How do you propose to measure whether or not you are “expressing overconfidence” other than evaluating the match to empirical data? The definition of “calibration” is just the right amount of uncertainty.

Clarke and Yao just wrote a nice paper, “A Cheat Sheet for Bayesian Prediction” in Statistical Science and their notion of “predictive Bayes” (this is what I was saying wasn’t even Bayes—there’s no official definition of “Bayesian”). They also talk about stacking multiple misspecified models, variants of which have been the go-to method for winning prediction contests for the last few decades. You can even look at something like boosted decision trees as a kind of stacking of simpler models.

The key phrase you want for this in the Bayesian literature is “model misspecification”. There are various ways to adjust misspecified models to make them more accurate. Conformal prediction is only one of those. I don’t know the literature well enough to provide much more in the way of suggestions for what to explore next.

2 Likes

Thanks again for your input Bob, and apologies for the misunderstanding, I jumped on the “conformal prediction” thing and lost track of the rest. Also thanks for the reference to Jessica Hullman, I’ve been enjoying reading her posts.

To me this would be somewhat analogous to evaluating priors. You contrast the model’s prior predictions with your own understanding of where prior predictions should lie. Here you contrast model’s confidence in predictions with your own understanding of how confident those predictions should be given the model’s limitations.

I like the definition, to me this is consistent with the fact that uncertainty is also conditional on prior understanding of the problem.

Fair point. I guess to me what’s specific about “Bayesian” in this context is the understanding of probability as a quantification of uncertainty, which need not be based solely on data. But I see there are many different views on this.

Thanks! That’s definitely key. I like this presentation of misspecification I’ve found:

where by misspecified we mean that the analyst is unwilling to act as if the model is correct.

Also I found this which aligns pretty well with my question with respect to intentional misspecification:

Here we assume that a decision has been made to work with a misspecified model for reasons of practicality. For example, a more realistic model might require information that is difficult or expensive to obtain or might be too complex to interpret easily.

I still have to go through the literature to come back with something concrete, it looks like it’s definitely not straightforward but there are ways to go about it. One of them is called “SafeBayes” (I like the name because is aligned with the prudential approach of erring on the side of caution) which

takes into account model misspecification to replace the likelihood with a downgraded version expressed as a power of the original likelihood.

Perhaps this is what you meant originally when you said that you have to change the model somehow. I guess I understood that as “adding complexity to reduce misspecification” and didn’t find it satisfying, but now I see the point.

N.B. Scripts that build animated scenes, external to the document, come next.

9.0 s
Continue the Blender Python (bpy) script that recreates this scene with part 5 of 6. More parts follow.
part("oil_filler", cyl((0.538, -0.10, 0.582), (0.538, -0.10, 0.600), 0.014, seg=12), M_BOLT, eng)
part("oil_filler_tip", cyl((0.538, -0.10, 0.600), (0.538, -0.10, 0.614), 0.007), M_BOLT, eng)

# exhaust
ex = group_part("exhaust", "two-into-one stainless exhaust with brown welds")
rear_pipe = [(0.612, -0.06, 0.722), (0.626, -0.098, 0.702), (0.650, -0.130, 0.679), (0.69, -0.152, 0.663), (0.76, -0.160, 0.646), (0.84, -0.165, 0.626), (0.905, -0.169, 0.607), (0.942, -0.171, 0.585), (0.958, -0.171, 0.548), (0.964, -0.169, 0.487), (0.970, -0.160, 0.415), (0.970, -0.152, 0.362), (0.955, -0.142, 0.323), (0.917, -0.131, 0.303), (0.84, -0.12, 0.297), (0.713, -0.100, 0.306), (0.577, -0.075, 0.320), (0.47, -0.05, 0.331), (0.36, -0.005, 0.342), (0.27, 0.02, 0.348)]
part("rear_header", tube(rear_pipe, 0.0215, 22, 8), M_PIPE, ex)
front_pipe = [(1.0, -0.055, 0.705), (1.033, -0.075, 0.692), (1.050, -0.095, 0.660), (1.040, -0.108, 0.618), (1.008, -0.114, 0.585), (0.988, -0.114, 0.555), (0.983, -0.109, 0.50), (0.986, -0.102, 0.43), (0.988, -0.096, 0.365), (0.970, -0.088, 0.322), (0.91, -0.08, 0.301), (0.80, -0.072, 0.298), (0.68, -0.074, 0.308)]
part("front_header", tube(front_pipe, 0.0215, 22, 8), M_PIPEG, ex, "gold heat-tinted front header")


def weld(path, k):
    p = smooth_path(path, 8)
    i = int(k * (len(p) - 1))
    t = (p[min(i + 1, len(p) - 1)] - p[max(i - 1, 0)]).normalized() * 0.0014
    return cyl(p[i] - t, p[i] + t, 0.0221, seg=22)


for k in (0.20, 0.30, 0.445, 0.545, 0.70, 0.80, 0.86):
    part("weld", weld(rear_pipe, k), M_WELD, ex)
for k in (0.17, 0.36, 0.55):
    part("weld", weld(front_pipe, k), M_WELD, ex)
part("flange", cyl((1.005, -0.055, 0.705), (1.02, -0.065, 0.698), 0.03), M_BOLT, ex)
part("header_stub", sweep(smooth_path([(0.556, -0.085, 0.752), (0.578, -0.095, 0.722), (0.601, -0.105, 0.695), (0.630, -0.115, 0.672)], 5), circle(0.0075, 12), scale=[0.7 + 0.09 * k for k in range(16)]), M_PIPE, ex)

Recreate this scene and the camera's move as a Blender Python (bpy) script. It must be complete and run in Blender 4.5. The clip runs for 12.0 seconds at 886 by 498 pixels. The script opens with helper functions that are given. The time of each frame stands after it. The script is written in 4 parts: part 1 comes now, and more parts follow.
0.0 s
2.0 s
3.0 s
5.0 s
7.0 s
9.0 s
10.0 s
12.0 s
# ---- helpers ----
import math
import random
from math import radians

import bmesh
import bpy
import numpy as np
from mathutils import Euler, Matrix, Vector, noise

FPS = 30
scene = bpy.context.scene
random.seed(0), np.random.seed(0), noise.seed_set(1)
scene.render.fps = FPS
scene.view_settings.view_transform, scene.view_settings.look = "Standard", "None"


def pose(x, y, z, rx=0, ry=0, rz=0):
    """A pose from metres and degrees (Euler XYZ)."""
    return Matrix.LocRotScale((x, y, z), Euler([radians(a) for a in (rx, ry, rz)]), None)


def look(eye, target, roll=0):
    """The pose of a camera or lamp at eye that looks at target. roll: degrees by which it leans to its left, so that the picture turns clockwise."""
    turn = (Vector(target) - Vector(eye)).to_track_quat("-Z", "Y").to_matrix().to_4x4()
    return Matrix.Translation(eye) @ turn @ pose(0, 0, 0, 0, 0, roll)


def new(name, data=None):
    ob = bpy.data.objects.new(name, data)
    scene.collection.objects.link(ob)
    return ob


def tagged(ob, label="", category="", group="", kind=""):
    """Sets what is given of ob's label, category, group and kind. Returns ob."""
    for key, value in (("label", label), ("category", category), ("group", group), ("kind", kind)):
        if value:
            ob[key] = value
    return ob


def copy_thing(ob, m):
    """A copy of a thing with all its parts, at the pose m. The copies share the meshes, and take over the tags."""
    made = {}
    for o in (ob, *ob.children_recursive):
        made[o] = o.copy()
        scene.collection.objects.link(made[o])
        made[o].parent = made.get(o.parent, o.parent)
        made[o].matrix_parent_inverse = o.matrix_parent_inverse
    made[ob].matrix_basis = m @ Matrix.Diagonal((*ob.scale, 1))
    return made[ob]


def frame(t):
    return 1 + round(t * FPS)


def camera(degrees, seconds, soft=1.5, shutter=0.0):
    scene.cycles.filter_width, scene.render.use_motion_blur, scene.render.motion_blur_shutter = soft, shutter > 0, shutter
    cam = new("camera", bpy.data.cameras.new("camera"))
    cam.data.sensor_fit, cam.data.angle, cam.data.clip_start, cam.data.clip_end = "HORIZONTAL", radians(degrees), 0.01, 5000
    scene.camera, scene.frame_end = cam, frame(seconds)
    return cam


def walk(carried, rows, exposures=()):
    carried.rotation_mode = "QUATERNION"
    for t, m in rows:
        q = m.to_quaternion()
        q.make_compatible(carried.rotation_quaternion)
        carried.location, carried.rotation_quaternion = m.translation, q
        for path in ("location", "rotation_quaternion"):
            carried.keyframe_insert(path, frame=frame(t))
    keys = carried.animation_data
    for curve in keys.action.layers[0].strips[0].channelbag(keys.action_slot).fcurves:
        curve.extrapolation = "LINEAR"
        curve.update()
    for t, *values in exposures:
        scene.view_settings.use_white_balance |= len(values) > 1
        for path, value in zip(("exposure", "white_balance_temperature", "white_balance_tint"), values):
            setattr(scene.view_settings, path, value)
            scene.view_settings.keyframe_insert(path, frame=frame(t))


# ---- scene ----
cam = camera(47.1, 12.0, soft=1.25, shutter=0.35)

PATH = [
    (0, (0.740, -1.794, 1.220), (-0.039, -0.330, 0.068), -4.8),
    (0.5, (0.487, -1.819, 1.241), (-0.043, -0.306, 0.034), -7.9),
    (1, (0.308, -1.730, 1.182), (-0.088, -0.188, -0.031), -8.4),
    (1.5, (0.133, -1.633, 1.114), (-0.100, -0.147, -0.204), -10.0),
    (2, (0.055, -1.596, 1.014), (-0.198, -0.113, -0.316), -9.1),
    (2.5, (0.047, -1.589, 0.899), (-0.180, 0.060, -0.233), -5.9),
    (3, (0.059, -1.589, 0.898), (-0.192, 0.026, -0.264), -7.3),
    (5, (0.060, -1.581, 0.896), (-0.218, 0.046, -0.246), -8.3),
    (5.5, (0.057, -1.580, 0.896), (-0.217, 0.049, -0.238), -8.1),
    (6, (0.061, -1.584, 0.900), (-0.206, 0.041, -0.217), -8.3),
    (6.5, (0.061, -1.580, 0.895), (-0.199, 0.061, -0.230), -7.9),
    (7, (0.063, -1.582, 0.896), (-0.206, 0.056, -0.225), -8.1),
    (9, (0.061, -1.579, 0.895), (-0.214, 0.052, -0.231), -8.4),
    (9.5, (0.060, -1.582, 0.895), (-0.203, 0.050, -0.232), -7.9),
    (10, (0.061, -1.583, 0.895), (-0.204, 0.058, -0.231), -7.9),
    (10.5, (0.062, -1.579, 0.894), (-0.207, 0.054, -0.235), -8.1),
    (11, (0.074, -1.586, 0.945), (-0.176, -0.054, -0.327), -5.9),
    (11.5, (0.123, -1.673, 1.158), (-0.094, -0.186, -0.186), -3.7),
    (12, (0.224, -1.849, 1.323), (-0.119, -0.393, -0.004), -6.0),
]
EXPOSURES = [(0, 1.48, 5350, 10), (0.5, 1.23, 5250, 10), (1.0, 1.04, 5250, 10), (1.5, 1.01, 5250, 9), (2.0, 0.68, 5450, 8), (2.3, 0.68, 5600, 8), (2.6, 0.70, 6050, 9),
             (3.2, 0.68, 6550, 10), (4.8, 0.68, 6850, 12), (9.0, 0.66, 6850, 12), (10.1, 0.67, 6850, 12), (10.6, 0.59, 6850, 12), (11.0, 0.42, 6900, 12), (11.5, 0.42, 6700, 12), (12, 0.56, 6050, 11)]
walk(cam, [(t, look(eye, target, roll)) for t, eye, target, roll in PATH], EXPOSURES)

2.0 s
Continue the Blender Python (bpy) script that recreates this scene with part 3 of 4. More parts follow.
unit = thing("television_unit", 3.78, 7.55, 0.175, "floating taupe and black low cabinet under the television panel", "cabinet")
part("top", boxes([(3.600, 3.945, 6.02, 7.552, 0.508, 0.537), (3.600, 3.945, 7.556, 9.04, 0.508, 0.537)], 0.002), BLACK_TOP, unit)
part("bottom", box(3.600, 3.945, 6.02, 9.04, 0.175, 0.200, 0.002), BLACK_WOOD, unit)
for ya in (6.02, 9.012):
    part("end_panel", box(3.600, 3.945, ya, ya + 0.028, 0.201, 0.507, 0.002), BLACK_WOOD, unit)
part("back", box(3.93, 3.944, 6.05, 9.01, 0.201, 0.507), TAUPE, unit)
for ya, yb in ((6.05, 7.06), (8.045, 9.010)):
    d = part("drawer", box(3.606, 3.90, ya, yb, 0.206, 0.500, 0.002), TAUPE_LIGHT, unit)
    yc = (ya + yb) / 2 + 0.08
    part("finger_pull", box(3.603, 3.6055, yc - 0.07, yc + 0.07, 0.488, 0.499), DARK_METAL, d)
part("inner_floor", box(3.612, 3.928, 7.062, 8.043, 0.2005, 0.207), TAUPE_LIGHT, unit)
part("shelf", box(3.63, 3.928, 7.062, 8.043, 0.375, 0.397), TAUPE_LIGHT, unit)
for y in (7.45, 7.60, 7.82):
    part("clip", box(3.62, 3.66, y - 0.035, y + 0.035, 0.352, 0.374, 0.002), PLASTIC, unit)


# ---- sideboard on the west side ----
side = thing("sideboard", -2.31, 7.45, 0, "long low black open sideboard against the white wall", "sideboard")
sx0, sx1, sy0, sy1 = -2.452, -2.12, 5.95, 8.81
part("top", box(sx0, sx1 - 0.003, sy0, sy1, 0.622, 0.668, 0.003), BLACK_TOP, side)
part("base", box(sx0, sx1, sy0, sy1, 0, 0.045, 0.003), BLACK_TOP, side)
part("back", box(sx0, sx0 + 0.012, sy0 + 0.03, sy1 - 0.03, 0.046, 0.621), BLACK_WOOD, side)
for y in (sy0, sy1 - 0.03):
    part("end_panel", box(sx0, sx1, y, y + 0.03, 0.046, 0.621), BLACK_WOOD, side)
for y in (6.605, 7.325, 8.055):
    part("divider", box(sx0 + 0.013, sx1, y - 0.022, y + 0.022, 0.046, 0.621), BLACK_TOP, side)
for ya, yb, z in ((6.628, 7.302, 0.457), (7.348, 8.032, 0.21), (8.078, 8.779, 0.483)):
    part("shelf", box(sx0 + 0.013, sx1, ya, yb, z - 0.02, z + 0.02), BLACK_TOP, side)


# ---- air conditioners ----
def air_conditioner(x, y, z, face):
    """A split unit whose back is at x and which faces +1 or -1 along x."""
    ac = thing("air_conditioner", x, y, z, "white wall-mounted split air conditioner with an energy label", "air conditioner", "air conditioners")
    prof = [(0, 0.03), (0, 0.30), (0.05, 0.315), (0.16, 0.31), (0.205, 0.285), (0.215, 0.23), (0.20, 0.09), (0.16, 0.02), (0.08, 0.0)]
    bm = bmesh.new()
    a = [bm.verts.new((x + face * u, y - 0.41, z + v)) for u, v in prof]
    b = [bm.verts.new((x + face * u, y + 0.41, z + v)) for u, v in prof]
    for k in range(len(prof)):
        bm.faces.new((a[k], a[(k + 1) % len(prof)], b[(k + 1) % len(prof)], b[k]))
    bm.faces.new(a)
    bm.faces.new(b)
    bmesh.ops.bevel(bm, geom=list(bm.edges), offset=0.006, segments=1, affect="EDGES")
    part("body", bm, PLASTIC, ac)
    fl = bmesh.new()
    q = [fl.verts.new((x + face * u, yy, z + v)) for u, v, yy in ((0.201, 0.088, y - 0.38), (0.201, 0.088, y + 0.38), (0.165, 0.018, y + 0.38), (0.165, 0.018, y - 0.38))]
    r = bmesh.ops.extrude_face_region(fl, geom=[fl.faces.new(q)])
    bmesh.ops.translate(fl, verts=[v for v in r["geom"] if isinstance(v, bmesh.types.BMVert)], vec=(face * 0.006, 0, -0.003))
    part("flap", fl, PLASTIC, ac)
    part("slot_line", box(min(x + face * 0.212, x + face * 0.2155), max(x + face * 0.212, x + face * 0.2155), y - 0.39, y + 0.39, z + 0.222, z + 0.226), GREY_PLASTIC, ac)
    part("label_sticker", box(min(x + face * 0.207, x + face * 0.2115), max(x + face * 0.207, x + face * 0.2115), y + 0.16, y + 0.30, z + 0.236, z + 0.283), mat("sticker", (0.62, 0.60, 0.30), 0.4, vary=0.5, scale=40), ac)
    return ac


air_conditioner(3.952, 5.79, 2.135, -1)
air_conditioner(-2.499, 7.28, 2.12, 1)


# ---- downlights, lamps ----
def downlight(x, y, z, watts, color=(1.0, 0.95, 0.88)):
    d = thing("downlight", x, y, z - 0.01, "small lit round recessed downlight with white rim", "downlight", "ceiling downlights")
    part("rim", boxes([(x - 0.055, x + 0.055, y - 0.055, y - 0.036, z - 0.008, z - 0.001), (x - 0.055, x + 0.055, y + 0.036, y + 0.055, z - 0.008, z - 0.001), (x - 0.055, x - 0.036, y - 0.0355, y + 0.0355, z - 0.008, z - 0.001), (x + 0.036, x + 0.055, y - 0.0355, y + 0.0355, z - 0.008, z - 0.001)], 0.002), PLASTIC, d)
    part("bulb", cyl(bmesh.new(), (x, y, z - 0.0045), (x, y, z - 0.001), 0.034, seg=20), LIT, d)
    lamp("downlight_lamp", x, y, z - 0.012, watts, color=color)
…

Models can be misspecified for many reasons. Common ones are assuming symmetry where there isn’t symmetry, assuming normal tails when there are wide tails, assuming Poisson dispersion when it’s really more overdispersed, using priors that concentrate mass in the wrong volumes when applied jointly, not taking into account various forms of measurement error, not interacting covariates where there is strong heterogeneity, assuming homogeneous errors in a time series that’s heteroskedastic, etc.

You can also take away complexity or just change things that leave it no more or less complex (e.g., swapping in a Student-t error model for a normal error model).